Wednesday, April 1, 2009

I found my friends, they're in my head

Voice is easy, but voices are difficult.

I don't understand the big deal about narrative voice.  Everyone's got a unique way of putting words on the page, just like everybody's got a unique fingerprint.  I only follow two rules:

1.  Sound like yourself.  Sometimes it's fun to get caught up in a super theatrical voice and before you (*cough* read: I *cough*) know it, you've got a whole (condescending) manuscript that's painful to read.  

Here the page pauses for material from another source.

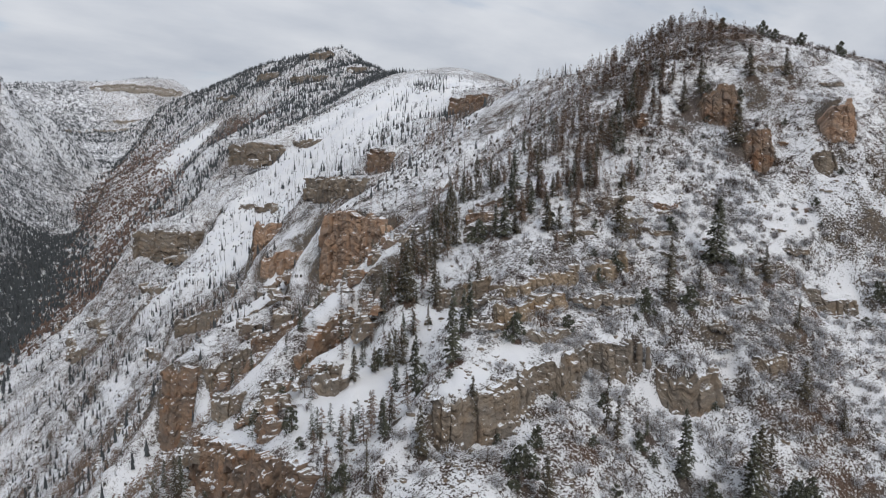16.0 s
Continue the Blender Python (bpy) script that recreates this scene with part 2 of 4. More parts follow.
bluff([(24, 153, 193.5), (29, 151.5, 194), (44, 149.5, 195.3), (52, 150, 197)], (2.5, 3, 3.4, 2.5), 0.9, "OCHRE_ROCK")  # upper band, top course
bluff([(50, 146, 196), (57, 144.3, 198), (63, 144, 199.5)], (4, 5, 4), 1.0, "OCHRE_ROCK")  # upper band, east end
bluff([(-63.5, 135, 141), (-58.5, 129, 142.3), (-52.5, 125.5, 143.5), (-44, 121.8, 145.5)], (14, 21, 20, 13), 1.6, "RED_ROCK")  # bluff at the toe
bluff([(63.5, 110, 178), (66, 107.3, 177.6), (70, 105.5, 178), (73, 106.5, 179)], (3, 5, 4.5, 2), 0.9, "TAN_ROCK")  # knuckle on the south face
bluff([(8, 101, 148), (12, 99.3, 149.6), (17, 98.8, 150), (23, 101, 150)], (4, 8.5, 8, 4), 1.0, "TAN_ROCK")  # low outcrop
bluff([(88, 113, 190.5), (93, 110, 190), (99, 105.5, 189.5)], (2.5, 3, 2.5), 0.8, "TAN_ROCK")  # ledge
bluff([(98, 107.5, 187), (102, 103.5, 187), (108, 99, 186.5)], (3, 4.5, 4), 0.9, "TAN_ROCK")  # ledge
bluff([(112, 125, 211.5), (118, 117.5, 210), (126, 110, 209.5)], (2, 2.6, 2.2), 0.8, "RED_ROCK")  # ledge
bluff([(84, 118, 196), (92, 113, 196.5)], (2, 2.2), 0.8, "TAN_ROCK")  # ledge
bluff([(126.5, 155, 243), (128.5, 151.8, 249), (131.5, 149.5, 251), (135, 147.7, 250), (138, 147, 246)], (6, 12, 16, 14, 6), 1.1, "RED_ROCK")  # red crag
bluff([(139.5, 119.8, 238), (141.5, 117, 243), (144.5, 114.8, 244.5), (148, 113.5, 240)], (5, 11, 13, 6), 1.1, "ORANGE_ROCK")  # tan crag
bluff([(121.5, 137.5, 231), (123.5, 134.8, 235), (126, 133, 236), (129, 131.8, 233)], (5, 11, 12, 6), 1.1, "RED_ROCK")  # lower red crag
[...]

But your own voice is effortlessly authentic, and you don't need a whole lot of WIZZBANG to make it special.  Didn't you go to the assemblies in elementary school?  You're a unique and beautiful snowflake.  No need for improvement.

2.  When the action heats up, cool the voice down, and vice versa.  The juicier the action, the crisper the tone.  Otherwise everything just gets really confusing or super boring/dry.

The harder you work at your narrative voice, I think, the worse it'll get.  But I'm not so sure how to deal with character voices.

I try to differentiate them, and they all sound theatrical.  I try to make them crisp and authentic, and they all sound alike.  AAACK!  And I used to think dialogue was my strength!

The dialogue is one reason I wanted to give a few manuscript pages to my friends.  Last time my writers' group saw a piece (it was only about four pages long) the consensus was that the characters were hard to differentiate.  Their suggestion was to give each character a out of this world physical trait, so they'd be easier to keep track of, but I knew the problem: though the characters were very different people, they both sounded alike.  

In a long piece with a large(ish) cast of characters, it's tough to remember everyone's vocal tics and way of stringing words together.  I made a cheat sheet, but.... I still don't feel that I've hit it right.

How does anybody else deal with this?